WORK REQUIRED >> Give the data below again, word for word.

— BEGIN SUPPLIED MATERIAL —

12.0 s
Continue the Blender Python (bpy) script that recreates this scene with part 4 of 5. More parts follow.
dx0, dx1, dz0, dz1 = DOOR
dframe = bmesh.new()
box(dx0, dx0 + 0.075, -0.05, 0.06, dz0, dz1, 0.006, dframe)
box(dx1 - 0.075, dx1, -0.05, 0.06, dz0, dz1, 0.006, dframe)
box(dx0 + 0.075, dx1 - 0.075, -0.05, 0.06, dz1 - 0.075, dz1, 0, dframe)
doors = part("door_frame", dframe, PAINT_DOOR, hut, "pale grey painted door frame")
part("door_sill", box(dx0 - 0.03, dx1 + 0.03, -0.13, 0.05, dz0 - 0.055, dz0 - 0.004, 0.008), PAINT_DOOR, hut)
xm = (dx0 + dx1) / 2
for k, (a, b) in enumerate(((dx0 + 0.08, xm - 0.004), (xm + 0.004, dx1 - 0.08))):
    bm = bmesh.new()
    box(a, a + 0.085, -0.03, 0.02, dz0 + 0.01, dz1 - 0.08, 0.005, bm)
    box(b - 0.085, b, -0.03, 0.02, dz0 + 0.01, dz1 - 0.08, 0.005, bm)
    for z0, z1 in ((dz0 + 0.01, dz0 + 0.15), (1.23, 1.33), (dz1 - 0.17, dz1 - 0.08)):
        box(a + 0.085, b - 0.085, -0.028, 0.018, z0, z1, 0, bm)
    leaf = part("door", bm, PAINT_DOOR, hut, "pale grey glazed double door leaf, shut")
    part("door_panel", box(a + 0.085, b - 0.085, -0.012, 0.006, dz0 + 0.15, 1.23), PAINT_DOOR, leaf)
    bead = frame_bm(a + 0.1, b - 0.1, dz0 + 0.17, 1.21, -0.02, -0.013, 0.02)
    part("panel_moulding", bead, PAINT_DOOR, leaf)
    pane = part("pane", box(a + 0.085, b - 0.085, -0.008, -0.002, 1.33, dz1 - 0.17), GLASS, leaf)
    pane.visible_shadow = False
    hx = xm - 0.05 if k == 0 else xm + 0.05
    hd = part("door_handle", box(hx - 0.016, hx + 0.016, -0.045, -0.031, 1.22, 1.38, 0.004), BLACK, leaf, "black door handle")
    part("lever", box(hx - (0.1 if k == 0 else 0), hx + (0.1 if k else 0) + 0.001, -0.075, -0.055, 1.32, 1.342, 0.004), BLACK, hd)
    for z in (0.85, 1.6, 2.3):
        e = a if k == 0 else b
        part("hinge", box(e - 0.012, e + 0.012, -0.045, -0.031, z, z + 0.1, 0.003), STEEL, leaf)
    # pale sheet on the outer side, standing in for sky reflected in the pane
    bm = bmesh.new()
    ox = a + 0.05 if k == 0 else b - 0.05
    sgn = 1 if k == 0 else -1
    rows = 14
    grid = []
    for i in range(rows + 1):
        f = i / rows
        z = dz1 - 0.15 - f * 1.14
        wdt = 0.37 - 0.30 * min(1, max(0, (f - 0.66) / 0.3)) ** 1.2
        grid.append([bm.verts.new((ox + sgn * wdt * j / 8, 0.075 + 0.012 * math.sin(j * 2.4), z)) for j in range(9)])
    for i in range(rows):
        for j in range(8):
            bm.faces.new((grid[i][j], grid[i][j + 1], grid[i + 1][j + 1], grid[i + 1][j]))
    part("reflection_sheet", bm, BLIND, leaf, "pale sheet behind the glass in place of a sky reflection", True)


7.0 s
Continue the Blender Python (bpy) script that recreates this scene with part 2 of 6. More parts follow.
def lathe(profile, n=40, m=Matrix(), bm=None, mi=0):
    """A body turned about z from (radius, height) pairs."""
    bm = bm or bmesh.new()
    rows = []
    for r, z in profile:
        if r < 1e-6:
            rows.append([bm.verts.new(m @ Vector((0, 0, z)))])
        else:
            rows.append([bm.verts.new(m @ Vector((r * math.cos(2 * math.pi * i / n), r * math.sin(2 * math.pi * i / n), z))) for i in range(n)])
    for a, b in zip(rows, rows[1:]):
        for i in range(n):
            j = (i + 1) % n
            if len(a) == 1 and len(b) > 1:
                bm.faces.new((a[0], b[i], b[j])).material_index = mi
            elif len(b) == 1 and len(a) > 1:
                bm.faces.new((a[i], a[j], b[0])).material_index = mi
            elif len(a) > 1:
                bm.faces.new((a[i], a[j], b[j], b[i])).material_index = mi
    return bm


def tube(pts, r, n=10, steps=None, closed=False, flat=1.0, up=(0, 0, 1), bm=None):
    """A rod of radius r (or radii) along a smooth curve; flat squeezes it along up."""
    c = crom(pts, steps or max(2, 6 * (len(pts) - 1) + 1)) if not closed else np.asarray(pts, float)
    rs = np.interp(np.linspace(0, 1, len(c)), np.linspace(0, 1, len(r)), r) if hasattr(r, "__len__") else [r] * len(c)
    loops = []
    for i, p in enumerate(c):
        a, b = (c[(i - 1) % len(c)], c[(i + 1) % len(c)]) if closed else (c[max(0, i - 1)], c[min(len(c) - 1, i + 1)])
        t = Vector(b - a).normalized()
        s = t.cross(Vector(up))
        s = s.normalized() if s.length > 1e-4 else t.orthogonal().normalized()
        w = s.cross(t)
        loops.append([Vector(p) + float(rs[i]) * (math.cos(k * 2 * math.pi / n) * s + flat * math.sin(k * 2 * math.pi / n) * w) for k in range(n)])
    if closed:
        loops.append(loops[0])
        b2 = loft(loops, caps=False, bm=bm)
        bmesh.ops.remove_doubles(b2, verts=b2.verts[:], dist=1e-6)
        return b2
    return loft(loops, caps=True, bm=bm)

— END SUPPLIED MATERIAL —

ANSWER TO THIS TASK >>
12.0 s
Continue the Blender Python (bpy) script that recreates this scene with part 4 of 5. More parts follow.
dx0, dx1, dz0, dz1 = DOOR
dframe = bmesh.new()
box(dx0, dx0 + 0.075, -0.05, 0.06, dz0, dz1, 0.006, dframe)
box(dx1 - 0.075, dx1, -0.05, 0.06, dz0, dz1, 0.006, dframe)
box(dx0 + 0.075, dx1 - 0.075, -0.05, 0.06, dz1 - 0.075, dz1, 0, dframe)
doors = part("door_frame", dframe, PAINT_DOOR, hut, "pale grey painted door frame")
part("door_sill", box(dx0 - 0.03, dx1 + 0.03, -0.13, 0.05, dz0 - 0.055, dz0 - 0.004, 0.008), PAINT_DOOR, hut)
xm = (dx0 + dx1) / 2
for k, (a, b) in enumerate(((dx0 + 0.08, xm - 0.004), (xm + 0.004, dx1 - 0.08))):
    bm = bmesh.new()
    box(a, a + 0.085, -0.03, 0.02, dz0 + 0.01, dz1 - 0.08, 0.005, bm)
    box(b - 0.085, b, -0.03, 0.02, dz0 + 0.01, dz1 - 0.08, 0.005, bm)
    for z0, z1 in ((dz0 + 0.01, dz0 + 0.15), (1.23, 1.33), (dz1 - 0.17, dz1 - 0.08)):
        box(a + 0.085, b - 0.085, -0.028, 0.018, z0, z1, 0, bm)
    leaf = part("door", bm, PAINT_DOOR, hut, "pale grey glazed double door leaf, shut")
    part("door_panel", box(a + 0.085, b - 0.085, -0.012, 0.006, dz0 + 0.15, 1.23), PAINT_DOOR, leaf)
    bead = frame_bm(a + 0.1, b - 0.1, dz0 + 0.17, 1.21, -0.02, -0.013, 0.02)
    part("panel_moulding", bead, PAINT_DOOR, leaf)
    pane = part("pane", box(a + 0.085, b - 0.085, -0.008, -0.002, 1.33, dz1 - 0.17), GLASS, leaf)
    pane.visible_shadow = False
    hx = xm - 0.05 if k == 0 else xm + 0.05
    hd = part("door_handle", box(hx - 0.016, hx + 0.016, -0.045, -0.031, 1.22, 1.38, 0.004), BLACK, leaf, "black door handle")
    part("lever", box(hx - (0.1 if k == 0 else 0), hx + (0.1 if k else 0) + 0.001, -0.075, -0.055, 1.32, 1.342, 0.004), BLACK, hd)
    for z in (0.85, 1.6, 2.3):
        e = a if k == 0 else b
        part("hinge", box(e - 0.012, e + 0.012, -0.045, -0.031, z, z + 0.1, 0.003), STEEL, leaf)
    # pale sheet on the outer side, standing in for sky reflected in the pane
    bm = bmesh.new()
    ox = a + 0.05 if k == 0 else b - 0.05
    sgn = 1 if k == 0 else -1
    rows = 14
    grid = []
    for i in range(rows + 1):
        f = i / rows
        z = dz1 - 0.15 - f * 1.14
        wdt = 0.37 - 0.30 * min(1, max(0, (f - 0.66) / 0.3)) ** 1.2
        grid.append([bm.verts.new((ox + sgn * wdt * j / 8, 0.075 + 0.012 * math.sin(j * 2.4), z)) for j in range(9)])
    for i in range(rows):
        for j in range(8):
            bm.faces.new((grid[i][j], grid[i][j + 1], grid[i + 1][j + 1], grid[i + 1][j]))
    part("reflection_sheet", bm, BLIND, leaf, "pale sheet behind the glass in place of a sky reflection", True)


7.0 s
Continue the Blender Python (bpy) script that recreates this scene with part 2 of 6. More parts follow.
def lathe(profile, n=40, m=Matrix(), bm=None, mi=0):
    """A body turned about z from (radius, height) pairs."""
    bm = bm or bmesh.new()
    rows = []
    for r, z in profile:
        if r < 1e-6:
            rows.append([bm.verts.new(m @ Vector((0, 0, z)))])
        else:
            rows.append([bm.verts.new(m @ Vector((r * math.cos(2 * math.pi * i / n), r * math.sin(2 * math.pi * i / n), z))) for i in range(n)])
    for a, b in zip(rows, rows[1:]):
        for i in range(n):
            j = (i + 1) % n
            if len(a) == 1 and len(b) > 1:
                bm.faces.new((a[0], b[i], b[j])).material_index = mi
            elif len(b) == 1 and len(a) > 1:
                bm.faces.new((a[i], a[j], b[0])).material_index = mi
            elif len(a) > 1:
                bm.faces.new((a[i], a[j], b[j], b[i])).material_index = mi
    return bm


def tube(pts, r, n=10, steps=None, closed=False, flat=1.0, up=(0, 0, 1), bm=None):
    """A rod of radius r (or radii) along a smooth curve; flat squeezes it along up."""
    c = crom(pts, steps or max(2, 6 * (len(pts) - 1) + 1)) if not closed else np.asarray(pts, float)
    rs = np.interp(np.linspace(0, 1, len(c)), np.linspace(0, 1, len(r)), r) if hasattr(r, "__len__") else [r] * len(c)
    loops = []
    for i, p in enumerate(c):
        a, b = (c[(i - 1) % len(c)], c[(i + 1) % len(c)]) if closed else (c[max(0, i - 1)], c[min(len(c) - 1, i + 1)])
        t = Vector(b - a).normalized()
        s = t.cross(Vector(up))
        s = s.normalized() if s.length > 1e-4 else t.orthogonal().normalized()
        w = s.cross(t)
        loops.append([Vector(p) + float(rs[i]) * (math.cos(k * 2 * math.pi / n) * s + flat * math.sin(k * 2 * math.pi / n) * w) for k in range(n)])
    if closed:
        loops.append(loops[0])
        b2 = loft(loops, caps=False, bm=bm)
        bmesh.ops.remove_doubles(b2, verts=b2.verts[:], dist=1e-6)
        return b2
    return loft(loops, caps=True, bm=bm)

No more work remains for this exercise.